So maybe Vice President Joe Biden was kidding when he said he was “going to run, in 2020” after presiding over a session of the Senate on Tuesday. But whether he was joking or offering an accurate reflection of the plans of a politician who has spent the last 30 years thinking he ought to be president, the fact that so many in the press corps were quick to take it seriously tells us more about the current state of the Democratic Party than it does about Biden’s unquenchable ambition.

The occasion was the passage of a cancer treatment bill renamed to honor Biden’s son Beau, so the normally loquacious veep was even more voluble during a chat with journalists who thought they were covering one of his last moments of active political life. But Biden made it clear he wasn’t interested in assisting anyone in writing a political obituary. That may have been a reflexive reaction from a veteran publicity hound who has been a senator or vice president since 1972. Yet the words he spoke are doubtless enough to put him on any short list of possible Democratic presidential contenders. But can we take seriously the notion that a man who will be 77 during the 2020 primaries can possibly be the Democratic nominee next time?

Biden will be far older than anyone who has ever been nominated, let alone elected president. He also has been running for president since 1988, the first time his hopes for the White House crashed and burned. Surely, the Democrats ought to be able to come up with a few credible candidates who weren’t in Congress during the Reagan administration, let alone when Richard Nixon was taping sessions in the Oval Office.

But, honestly, who else do the Democrats have? There’s Senator Elizabeth Warren, who has the affection of the liberal base. But she’ll be 71 in 2020. After that, the list dwindles and the discussion turns to people who are either not yet national figures or seen as marginal for one reason or another. In a couple of years, we might be talking about people like Senators Kirsten Gillibrand or Corey Booker, who will be 53 and 51 respectively during the next presidential cycle. But when you compare the Democrats 2020 plans to the way Republicans were already lining up and actively preparing to run in 2016 in the weeks after President Obama’s re-election four years ago, they are way behind.

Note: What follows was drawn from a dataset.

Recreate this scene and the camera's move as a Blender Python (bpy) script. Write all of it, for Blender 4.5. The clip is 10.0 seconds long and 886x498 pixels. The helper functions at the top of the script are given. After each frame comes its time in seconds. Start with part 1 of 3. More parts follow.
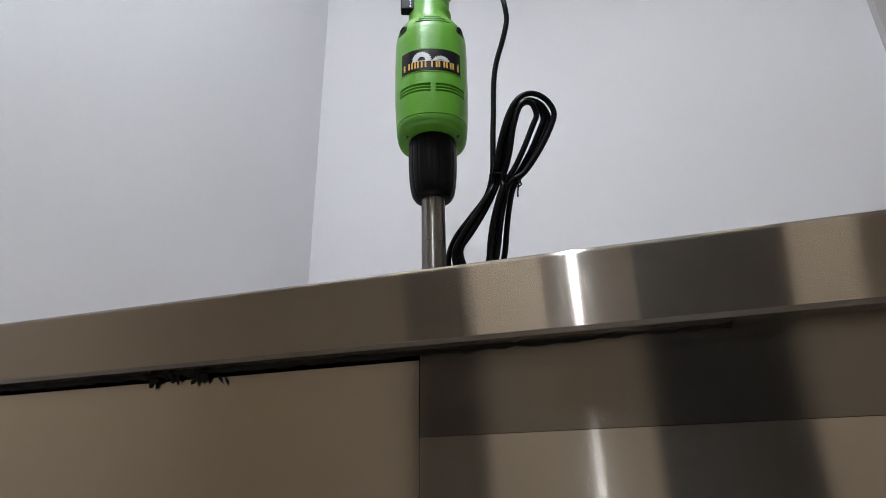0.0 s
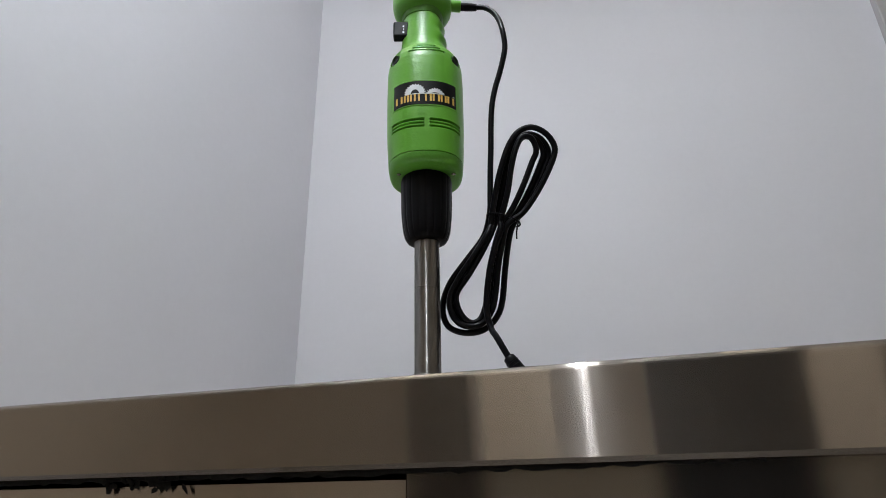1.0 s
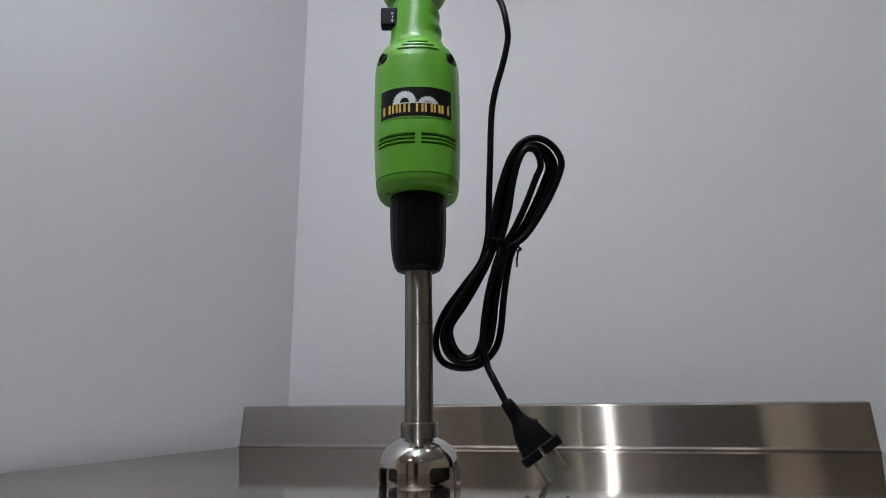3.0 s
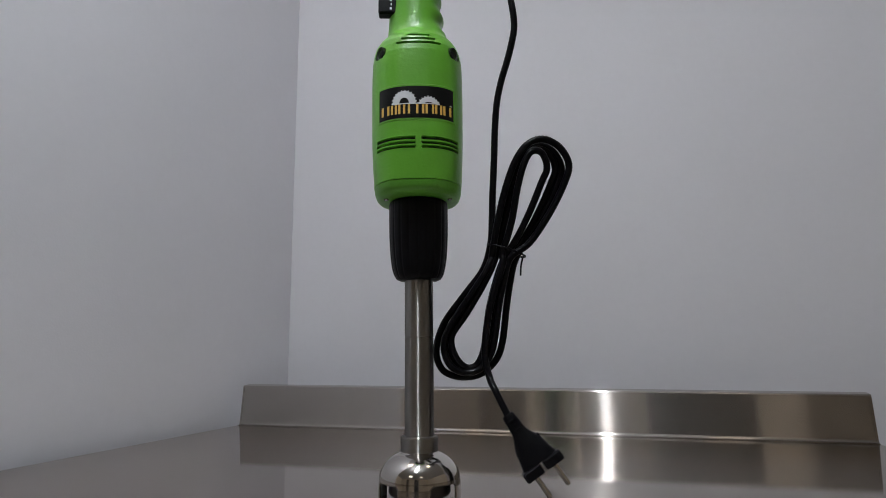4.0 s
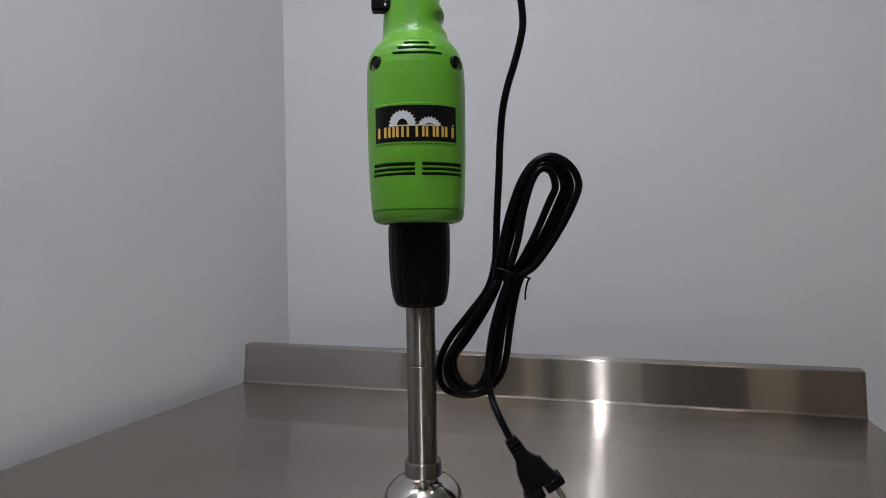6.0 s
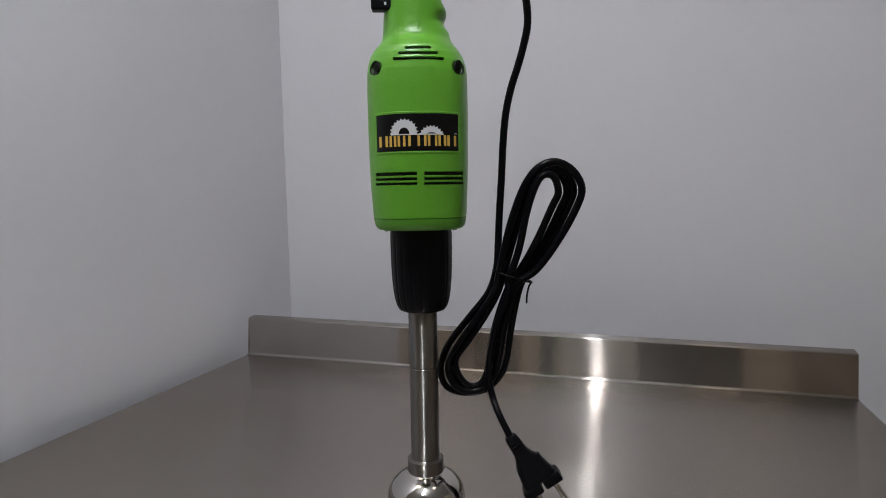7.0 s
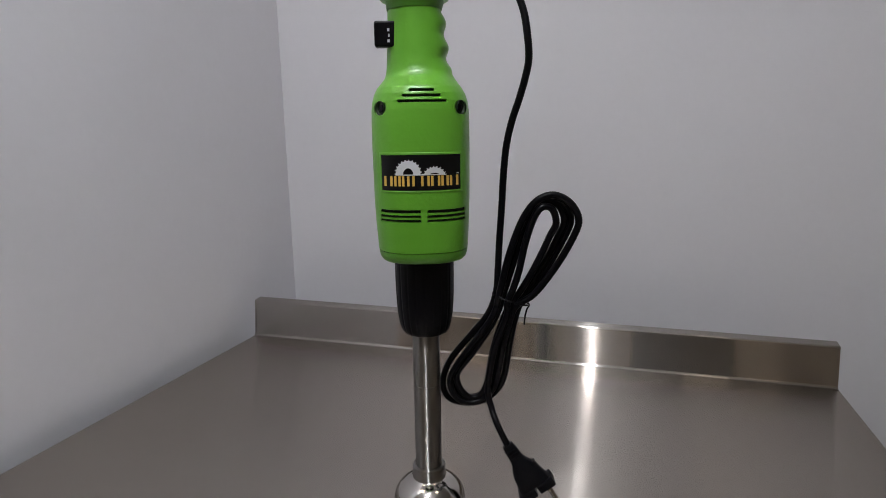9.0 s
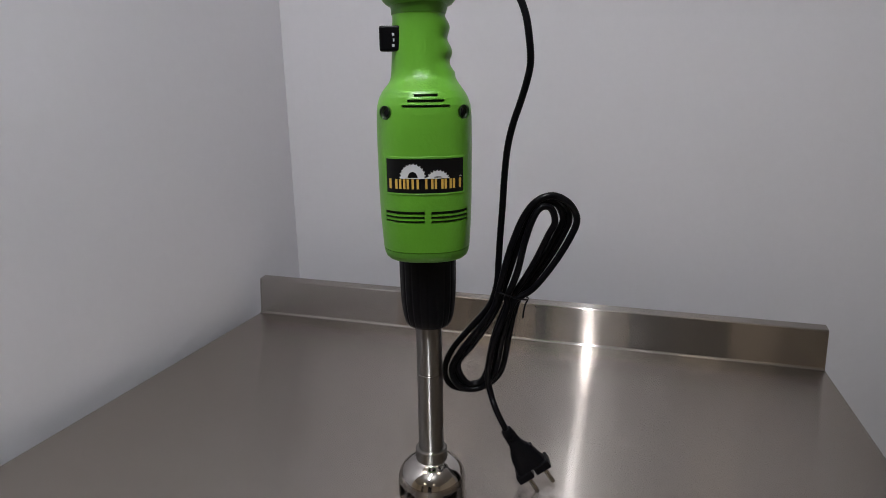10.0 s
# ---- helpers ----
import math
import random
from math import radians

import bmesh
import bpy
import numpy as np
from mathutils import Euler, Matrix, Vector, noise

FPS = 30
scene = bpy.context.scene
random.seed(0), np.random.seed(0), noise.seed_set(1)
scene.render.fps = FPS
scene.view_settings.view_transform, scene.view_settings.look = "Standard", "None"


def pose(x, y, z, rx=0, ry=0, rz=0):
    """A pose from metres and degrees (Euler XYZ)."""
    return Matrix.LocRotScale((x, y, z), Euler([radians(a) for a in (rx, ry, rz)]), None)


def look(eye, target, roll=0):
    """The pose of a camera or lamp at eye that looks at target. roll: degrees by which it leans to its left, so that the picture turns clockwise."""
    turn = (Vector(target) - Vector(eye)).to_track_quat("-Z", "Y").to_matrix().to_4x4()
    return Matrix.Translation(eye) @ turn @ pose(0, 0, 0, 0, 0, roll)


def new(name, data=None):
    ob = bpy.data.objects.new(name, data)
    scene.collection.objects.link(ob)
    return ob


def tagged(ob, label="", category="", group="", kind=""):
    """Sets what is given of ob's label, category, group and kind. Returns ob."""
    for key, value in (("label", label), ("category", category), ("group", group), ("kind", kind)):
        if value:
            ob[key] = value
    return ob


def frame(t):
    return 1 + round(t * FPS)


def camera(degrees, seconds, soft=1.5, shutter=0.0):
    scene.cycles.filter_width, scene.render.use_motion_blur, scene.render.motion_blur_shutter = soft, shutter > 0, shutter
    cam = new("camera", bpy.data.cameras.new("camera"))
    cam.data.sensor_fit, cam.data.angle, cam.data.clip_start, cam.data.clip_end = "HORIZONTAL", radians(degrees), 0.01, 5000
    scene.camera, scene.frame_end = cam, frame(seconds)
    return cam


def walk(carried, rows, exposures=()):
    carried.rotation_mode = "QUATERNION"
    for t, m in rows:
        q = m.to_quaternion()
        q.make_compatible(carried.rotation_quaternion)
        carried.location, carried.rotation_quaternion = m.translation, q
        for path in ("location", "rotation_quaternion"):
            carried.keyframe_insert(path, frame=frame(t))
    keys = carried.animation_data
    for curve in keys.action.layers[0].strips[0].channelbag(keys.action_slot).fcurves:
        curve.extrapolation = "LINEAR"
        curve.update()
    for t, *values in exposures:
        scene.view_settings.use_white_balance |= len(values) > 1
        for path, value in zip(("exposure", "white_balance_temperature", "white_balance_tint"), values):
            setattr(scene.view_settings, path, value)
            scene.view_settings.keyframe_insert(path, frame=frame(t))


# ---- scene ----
cam = camera(72.9, 10.0, soft=0.48)
PATH = [
    (0, (0.1743, -0.5309, 0.7741), (-0.377, 1.234, 1.536), -1.07),
    (0.5, (0.1744, -0.5215, 0.8040), (-0.375, 1.240, 1.576), -1.16),
    (1, (0.1739, -0.5158, 0.8312), (-0.371, 1.255, 1.584), -1.10),
    (1.5, (0.1764, -0.5098, 0.8618), (-0.379, 1.280, 1.560), -1.09),
    (2, (0.1789, -0.5047, 0.8905), (-0.390, 1.304, 1.526), -1.09),
    (2.5, (0.1790, -0.5000, 0.9175), (-0.397, 1.327, 1.490), -1.00),
    (4, (0.1740, -0.4885, 0.9980), (-0.415, 1.393, 1.335), -0.65),
    (4.5, (0.1710, -0.4845, 1.0288), (-0.418, 1.411, 1.274), -0.68),
    (5, (0.169, -0.483, 1.056), (-0.42, 1.422, 1.216), -0.8),
    (5.5, (0.168, -0.48, 1.082), (-0.422, 1.429, 1.163), -0.9),
    (7, (0.165, -0.476, 1.159), (-0.423, 1.426, 0.967), -1.0),
    (7.5, (0.164, -0.476, 1.177), (-0.423, 1.419, 0.923), -0.9),
    (8, (0.163, -0.477, 1.195), (-0.418, 1.412, 0.889), -0.9),
    (8.5, (0.165, -0.482, 1.215), (-0.415, 1.402, 0.873), -1.0),
    (9, (0.167, -0.489, 1.233), (-0.412, 1.388, 0.856), -1.0),
    (9.5, (0.168, -0.496, 1.25), (-0.409, 1.371, 0.824), -0.9),
    (10, (0.169, -0.502, 1.266), (-0.404, 1.349, 0.772), -0.8),
]
walk(cam, [(t, look(eye, target, roll)) for t, eye, target, roll in PATH],
     [(0, 0.80, 6260, 9.2), (1, 0.63, 6240, 9.2), (2.5, 0.40, 6210, 9.7), (4.5, 0.21, 6270, 10.5), (7.5, 0.29, 6380, 11.7), (10, 0.30, 6450, 12.8)])

# ---- world and light ----
world = bpy.data.worlds.new("world")
scene.world = world
world.use_nodes = True
world.node_tree.nodes["Background"].inputs["Color"].default_value = (0.8, 0.85, 1.0, 1)
world.node_tree.nodes["Background"].inputs["Strength"].default_value = 0.02

T = 0.88            # height of the worktop
CEIL = 2.28

# ---- materials ----


def material(name, color, rough=0.5, metal=0.0, grain=0.0, grain_scale=200.0, bump=0.0, bump_scale=400.0, stretch=(1, 1, 1),
             stain=0.0, rough_var=0.0, specular=0.5):
    m = bpy.data.materials.new(name)
    m.use_nodes = True
    nt = m.node_tree
    b = nt.nodes["Principled BSDF"]
    b.inputs["Roughness"].default_value = rough
    b.inputs["Metallic"].default_value = metal
    b.inputs["Specular IOR Level"].default_value = specular
    co = nt.nodes.new("ShaderNodeTexCoord")
    mp = nt.nodes.new("ShaderNodeMapping")
    mp.inputs["Scale"].default_value = stretch
    nt.links.new(co.outputs["Object"], mp.inputs["Vector"])
    fine = nt.nodes.new("ShaderNodeTexNoise")
    fine.inputs["Scale"].default_value = grain_scale
    fine.inputs["Detail"].default_value = 4
    nt.links.new(mp.outputs["Vector"], fine.inputs["Vector"])
    large = nt.nodes.new("ShaderNodeTexNoise")
    large.inputs["Scale"].default_value = 3.0
    large.inputs["Detail"].default_value = 3
    nt.links.new(co.outputs["Object"], large.inputs["Vector"])
    add = nt.nodes.new("ShaderNodeMath")
    add.operation = "MULTIPLY_ADD"
    add.inputs[1].default_value = grain
    nt.links.new(fine.outputs["Fac"], add.inputs[0])
    add2 = nt.nodes.new("ShaderNodeMath")
    add2.operation = "MULTIPLY_ADD"
    add2.inputs[1].default_value = stain
    add2.inputs[2].default_value = 1 - 0.5 * grain - 0.5 * stain
    nt.links.new(large.outputs["Fac"], add2.inputs[0])
    nt.links.new(add2.outputs[0], add.inputs[2])
    mul = nt.nodes.new("ShaderNodeVectorMath")
    mul.operation = "SCALE"
    mul.inputs[0].default_value = color
    nt.links.new(add.outputs[0], mul.inputs["Scale"])
    nt.links.new(mul.outputs[0], b.inputs["Base Color"])
    if rough_var:
        rv = nt.nodes.new("ShaderNodeMath")
        rv.operation = "MULTIPLY_ADD"
        rv.inputs[1].default_value = rough_var
        rv.inputs[2].default_value = rough - 0.5 * rough_var
        nt.links.new(fine.outputs["Fac"], rv.inputs[0])
        nt.links.new(rv.outputs[0], b.inputs["Roughness"])
    if bump:
        bn = nt.nodes.new("ShaderNodeTexNoise")
        bn.inputs["Scale"].default_value = bump_scale
        bn.inputs["Detail"].default_value = 2
        nt.links.new(mp.outputs["Vector"], bn.inputs["Vector"])
        bp = nt.nodes.new("ShaderNodeBump")
        bp.inputs["Strength"].default_value = bump
        bp.inputs["Distance"].default_value = 0.001
        nt.links.new(bn.outputs["Fac"], bp.inputs["Height"])
        nt.links.new(bp.outputs["Normal"], b.inputs["Normal"])
    return m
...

Part of the problem is that no one in the party thought 2020 would be an open race since they all assumed Hillary Clinton would be running for re-election that year. It also has to do with a lack of talent in a party that has steadily lost ground in the last eight years at every level of political life. And the Democratic leadership has—as the House leadership race demonstrated—been populated by 70-year-olds with little interest in developing younger talent. Barack Obama was a unique success whose achievements other Democrats can’t replicate.

Anyone who wants to run in 2020 without the money or the name recognition/celebrity status of a Donald Trump needs to get started with serious planning now. The thin field of possible candidates is a sign of a party that has run out of steam. They may assume that opposition to the Trump presidency will energize their base. But that same reasoning was the foundation of their optimism about Clinton and we all know how well that worked out.

So while we can roll our eyes at Biden’s comic desire for continued attention, unless some serious Democrats who are not either lightweights like Martin O’Malley or protest candidates like Bernie Sanders step forward soon, a Biden 2020 campaign is far from a joke.